I'll keep working on this and try some your suggestions.
- In slightly better news, the
Store interface
looks a bit slimmer. Attempted to rename some of the methods to make them a bit more understandable and now we have the following:
type Store[K comparable, T any] interface {
AddVertex(k K, t T) error // This allowed me to remove the need for the hashing function in the Store
GetVertex(k K) (*T, bool)
ListVertices() ([]K, bool) // Still thinking about this one vs GetAllVertexHashes()
AddEdge(sourceHash, targetHash K, edge Edge[K]) error
GetEdge(source, target K) (Edge[K], bool)
GetEdgesBySource(source K) ([]Edge[K], bool)
GetEdgesByTarget(target K) ([]Edge[K], bool)
}
Nice! Not needing the hashing function in Store
makes things much simpler. To be honest, function calls like graph.New(graph.IntHash, graph.Directed())

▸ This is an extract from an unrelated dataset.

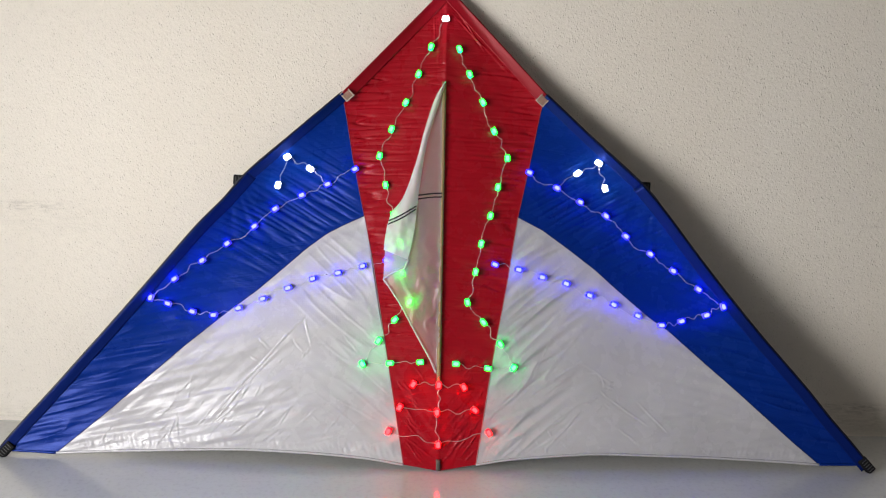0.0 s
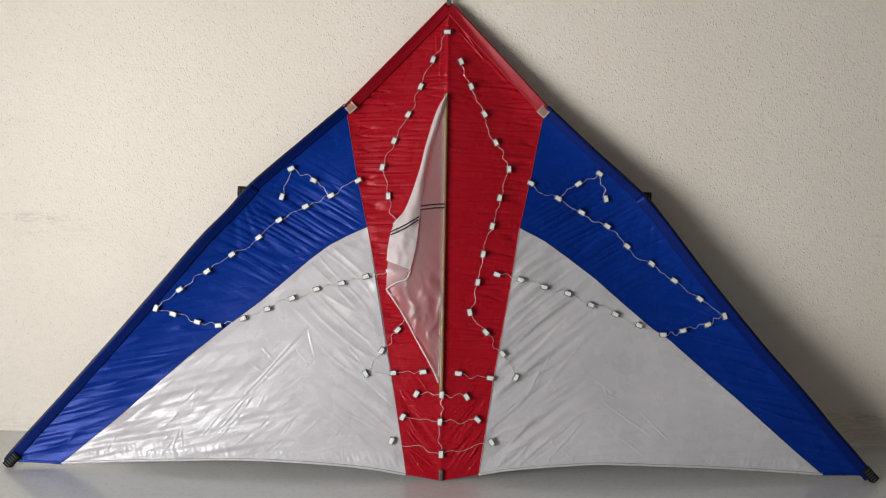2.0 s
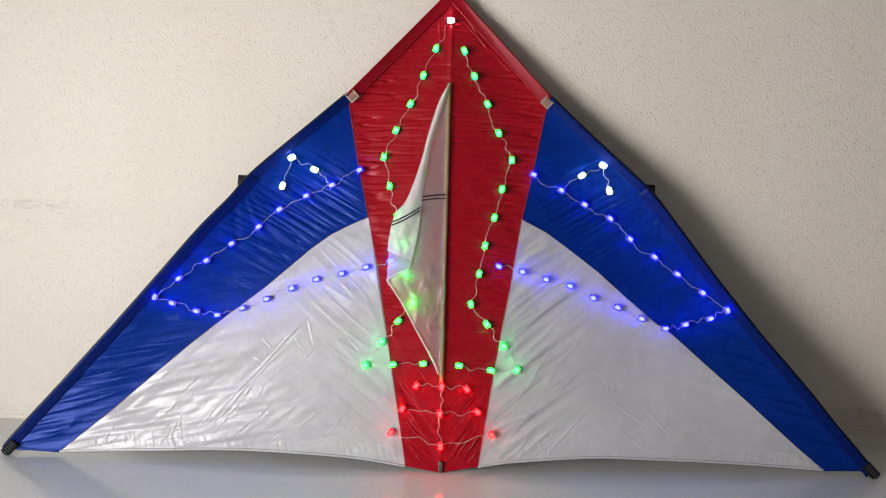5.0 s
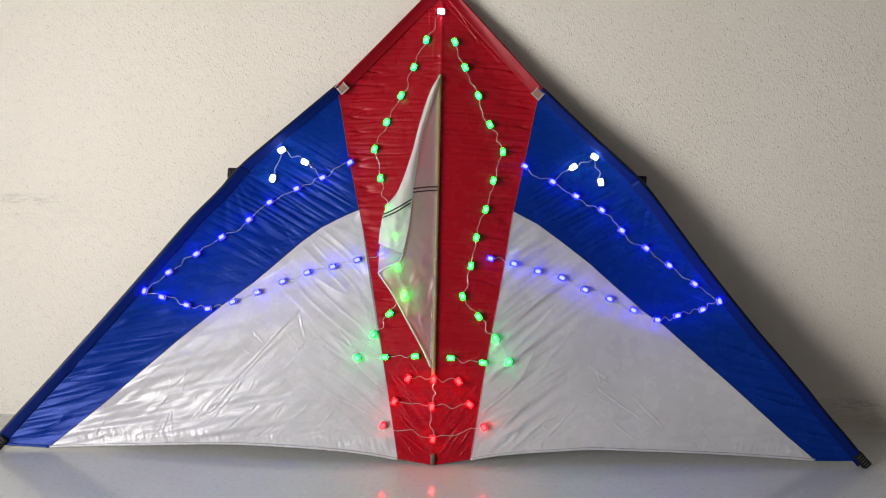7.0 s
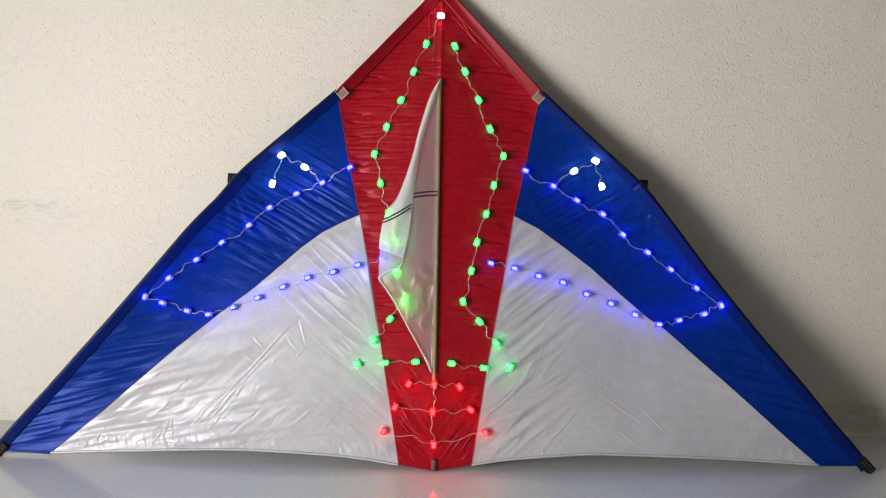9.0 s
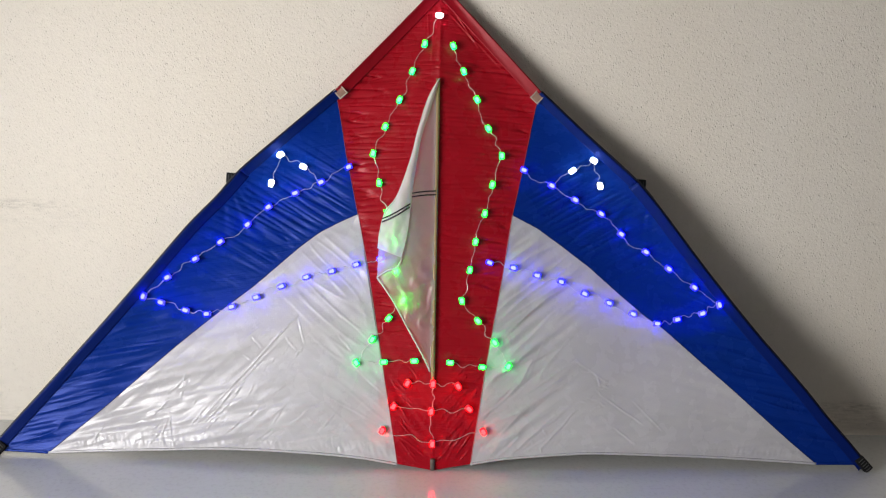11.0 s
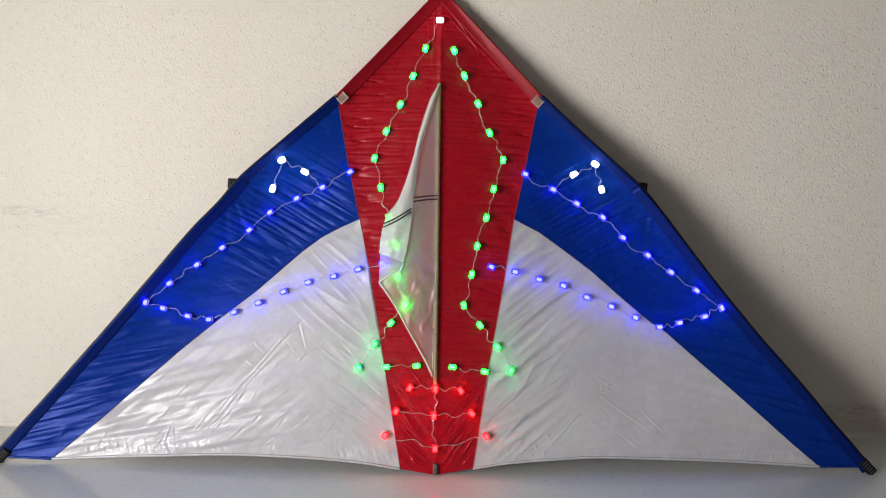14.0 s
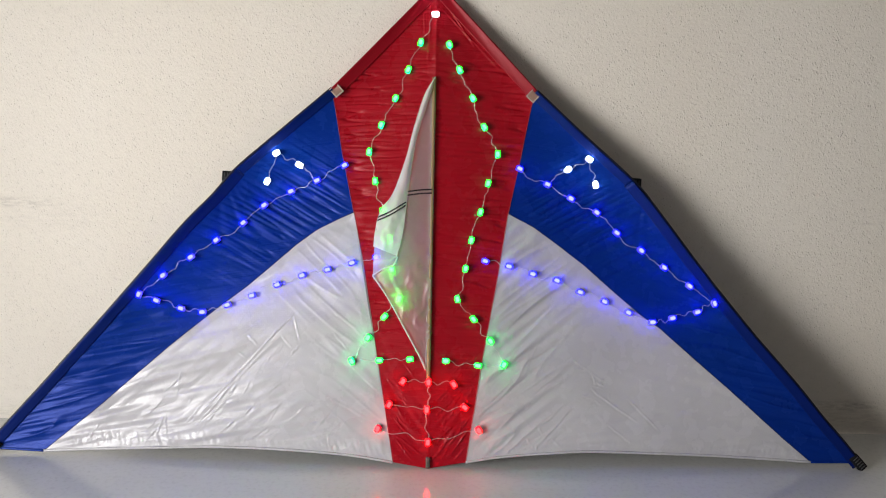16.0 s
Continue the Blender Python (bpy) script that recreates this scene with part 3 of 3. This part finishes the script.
# ---- the light strings ----
NOSE_WHITE = [(-0.003, 1.108)]
GREEN_WEST = [(-0.038, 1.038), (-0.068, 0.97), (-0.099, 0.899), (-0.134, 0.832), (-0.163, 0.765), (-0.146, 0.693), (-0.125, 0.62), (-0.105, 0.552), (-0.099, 0.478), (-0.078, 0.409), (-0.115, 0.363), (-0.155, 0.31), (-0.194, 0.252), (-0.125, 0.257), (-0.049, 0.263)]
GREEN_EAST = [(0.033, 1.034), (0.06, 0.972), (0.095, 0.903), (0.125, 0.832), (0.16, 0.765), (0.137, 0.693), (0.119, 0.622), (0.097, 0.553), (0.084, 0.484), (0.065, 0.41), (0.106, 0.361), (0.149, 0.308), (0.184, 0.25), (0.119, 0.249), (0.039, 0.261)]
RED_ROWS = [[(-0.065, 0.209), (-0.002, 0.21), (0.06, 0.204)],
            [(-0.098, 0.152), (-0.005, 0.144), (0.088, 0.149)],
            [(-0.125, 0.093), (-0.001, 0.066), (0.124, 0.094)]]
BLUE_WEST = [(-0.225, 0.73), (-0.295, 0.69), (-0.361, 0.661), (-0.429, 0.625), (-0.481, 0.58), (-0.548, 0.536), (-0.61, 0.493), (-0.677, 0.447), (-0.735, 0.4), (-0.694, 0.384), (-0.633, 0.364), (-0.579, 0.356), (-0.516, 0.375), (-0.454, 0.4), (-0.39, 0.429), (-0.327, 0.454), (-0.262, 0.471), (-0.2, 0.49), (-0.139, 0.508)]
BLUE_EAST = [(0.217, 0.73), (0.289, 0.692), (0.35, 0.657), (0.417, 0.623), (0.469, 0.573), (0.532, 0.53), (0.59, 0.489), (0.654, 0.445), (0.716, 0.404), (0.676, 0.38), (0.614, 0.363), (0.563, 0.352), (0.501, 0.375), (0.439, 0.402), (0.376, 0.425), (0.316, 0.454), (0.254, 0.47), (0.193, 0.489), (0.133, 0.502)]
WHITE_WEST = [(-0.341, 0.728), (-0.398, 0.757), (-0.422, 0.685)]
WHITE_EAST = [(0.341, 0.73), (0.393, 0.757), (0.412, 0.693)]
LENSES = []
CASE = {}


def oval(bm, hx, hy, z):
    ring = []
    for a in (2 * math.pi * i / 16 for i in range(16)):
        c, k = math.cos(a), math.sin(a)
        ring.append(bm.verts.new((hx * math.copysign(abs(c) ** 0.6, c), hy * math.copysign(abs(k) ** 0.6, k), z)))
    return ring


def lens_shape(bm):
    """A rounded lens: steep flanks, a sloping rim and a slightly domed core."""
    steps = ((0.0088, 0.0061, 0.0, 0), (0.0091, 0.0064, 0.0030, 0), (0.0080, 0.0055, 0.0038, 1), (0.0070, 0.0047, 0.0044, 1), (0.0064, 0.0042, 0.0047, 2))
    rings = [oval(bm, hx, hy, z) for hx, hy, z, _ in steps]
    for p, q, (_, _, _, mat) in zip(rings, rings[1:], steps[1:]):
        for i in range(16):
            bm.faces.new((p[i], p[(i + 1) % 16], q[(i + 1) % 16], q[i])).material_index = mat
    bm.faces.new(rings[-1]).material_index = 2
    bm.faces.new(rings[0][::-1]).material_index = 2


def led_meshes():
    """The shared meshes: one case, and for each colour the lit lens."""
    bm = bmesh.new()
    box(bm, (0.0186, 0.0130, 0.0055), Matrix.Translation((0, 0, 0.00275)), 0.0012, 0)
    for s in (-1, 1):
        box(bm, (0.0026, 0.0096, 0.0009), Matrix.Translation((0.0068 * s, 0, 0.0056)), 0.0003, 1)
    box(bm, (0.0104, 0.0100, 0.0014), Matrix.Translation((0, 0, 0.0057)), 0.0004, 1)
    case = bpy.data.meshes.new("led")
    bm.normal_update(), bm.to_mesh(case), bm.free()
    for mat in (M_CASE, M_CHIP, M_METAL):
        case.materials.append(mat)
    CASE["case"] = case
    for colour, mats in LIT.items():
        bm = bmesh.new()
        lens_shape(bm)
        me = bpy.data.meshes.new("lens")
        bm.normal_update(), bm.to_mesh(me), bm.free()
        for mat in mats:
            me.materials.append(mat)
        CASE[colour] = me


ON, OFF = 0.0052, 0.0004


def led(string, colour, x, z, turn, channel):
    """One module: its case stays, its lit lens comes out of it when the string is on."""
    ob = new("led", CASE["case"])
    ob.parent = string
    lift = 0.0042
    ob.matrix_basis = facing(x, z, turn, lift)
    tagged(ob, f"small pale LED module with a {colour} lens")
    lens = new("lens", CASE[colour])
    lens.parent = ob
    lens.location = (0, 0, ON)
    tagged(lens, f"glowing {colour} lens")
    LENSES.append((lens, channel))


def heading(a, b):
    return math.degrees(math.atan2(b[1] - a[1], b[0] - a[0]))


def wire_between(a, b, seed, slack=0.0055):
    """A loose springy wire from module to module."""
    a, b = np.array(a), np.array(b)
    d = b - a
    side = np.array((-d[1], d[0])) / (np.linalg.norm(d) + 1e-9)
    pts = []
    for t in np.linspace(0, 1, 15):
        w = math.sin(math.pi * t)
        bend = slack * w * (noise.noise(Vector((t * 3.6, seed * 3.7, 0.5))) * 2.6 + 0.25 * math.sin(seed * 5))
        q = a + d * t + side * bend
        pts.append(on(q[0], q[1], 0.0048 + 0.002 * w * abs(noise.noise(Vector((t * 3, seed, 9))))))
    return pts


def light_string(label, runs, wires, seed):
    string = new("light_string")
    string.location = (0, FOOT_Y, 0)
    tagged(string, label, "string lights", "light strings on the kite")
    for colour, channel, pts in runs:
        for i, p in enumerate(pts):
            a, b = pts[max(i - 1, 0)], pts[min(i + 1, len(pts) - 1)]
            turn = heading(a, b) if len(pts) > 1 else 0
            wob = 14 * noise.noise(Vector((p[0] * 31, p[1] * 37, seed)))
            led(string, colour, *p, turn + wob, channel)
    k = seed
    for line in wires:
        for a, b in zip(line, line[1:]):
            k += 1.3
            bm = bmesh.new()
            tube(bm, wire_between(a, b, k), 0.00055, 6)
            part("wire", bm, M_WIRE, string)
    return string


led_meshes()
light_string("string of green LED modules with one white nose module", [("white", "nose", NOSE_WHITE), ("green", "green", GREEN_WEST)], [NOSE_WHITE + GREEN_WEST], 1)
light_string("string of green LED modules on the red panel", [("green", "green", GREEN_EAST)], [GREEN_EAST], 30)
light_string("string of blue LED modules with three white ones on the wing", [("blue", "blue", BLUE_WEST), ("white", "blue", WHITE_WEST)], [BLUE_WEST, [BLUE_WEST[1], *WHITE_WEST]], 60)
light_string("string of blue LED modules with three white ones on the wing", [("blue", "blue", BLUE_EAST), ("white", "blue", WHITE_EAST)], [BLUE_EAST, [BLUE_EAST[1], *WHITE_EAST]], 90)
red = light_string("branched string of nine red LED modules at the kite's foot", [], [*RED_ROWS, [r[1] for r in RED_ROWS]], 120)
for row, turns, channel in zip(RED_ROWS, ((60, 88, -58), (62, 86, -40), (64, 88, -56)), ("red_top", "red_middle", "red_low")):
    for (rx, rz), rt in zip(row, turns):
        led(red, "red", rx, rz, rt, channel)


# When each channel is dark: all flash four times, then the blue wings, then the green panel, then the red rows take turns.
ALL_DARK = [(1.0, 1.1), (1.5, 1.7), (2.0, 2.2), (2.6, 2.7)]
BLUE_DARK = [(7.1, 7.2), (7.6, 7.7), (8.1, 8.3), (8.7, 8.8)]
GREEN_DARK = [(13.1, 13.3), (13.7, 13.8), (14.2, 14.4), (14.7, 14.9)]
STROBE = [(15.1, 15.1), (15.3, 15.3), (15.5, 15.5), (15.7, 15.7)]
DARK = {"green": ALL_DARK + GREEN_DARK, "blue": ALL_DARK + BLUE_DARK, "nose": ALL_DARK + BLUE_DARK + GREEN_DARK + STROBE}
for first, channel in ((15.0, "red_top"), (15.1, "red_middle"), (15.2, "red_low")):
    DARK[channel] = ALL_DARK + [(first + 0.3 * k, first + 0.3 * k) for k in range(4) if first + 0.3 * k < 15.95]


def motions():
    """Each lens sinks into its case while its channel is dark."""
    step = 1 / FPS
    for lens, channel in LENSES:
        rows = [(0, ON)]
        for a, b in DARK[channel]:
            rows += [(a - 2 * step, ON), (a - step, OFF), (b + step, OFF), (b + 2 * step, ON)]
        walk(lens, [(t, pose(0, 0, z)) for t, z in [*rows, (16, ON)]])


motions()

and graph.NewWithStore(graph.IntHash, graph.InMemory(), graph.Directed()
are fine for me. That way, you don't need to put the Store
into the traits IMO.
@dominikbraun would have been nice if I had actually pushed the code I was talking about.
Pushed now, you should be able to check it out. I've also added a bit more consistent error handling as it's really useful for when dealing with any non in-memory stores.
FYI: I've just merged PR #17 and released it as v0.5.0. This would need to be changed here as well.
I finally found a use case for the edges
map, at least in the undirected
graph: I'm planning to implement a EdgesWithHashes
function that returns a []Edge[K]
(notice K
instead of T
), and I see no other way to do this than registering each undirected edge in that map. Using outEdges
or inEdges
would returns all edges twice.
But that doesn't need to affect the Store
interface. The undirected graph can keep track of this itself.
Just a kudos for having NewWithStore
and an interface, precisely what I was looking for (need serialization).
Hey @dominikbraun, just came back from vacation and I was picking this up again when I bumped into #25. I might wait until the dust has settled on that one as I think it will greatly simply decoupling the graph from the storage.
Ah, I've waited with #25 because I thought this PR and #25 would cause too many conflicts, but if you feel that #25 will simplify things here, we'll prioritize #25.
@dominikbraun I assume that the plan for #25 is that all other graph methods will be using the new API right? In that case this PR will only have to refactor the basic graph implementation and not the other graph methods.
@dominikbraun I assume that the plan for #25 is that all other graph methods will be using the new API right? In that case this PR will only have to refactor the basic graph implementation and not the other graph methods.
Yap.
Re-opening to start with a clean thread :D
@geoah That seems to be the best solution since this PR is already a bit old and too large :-)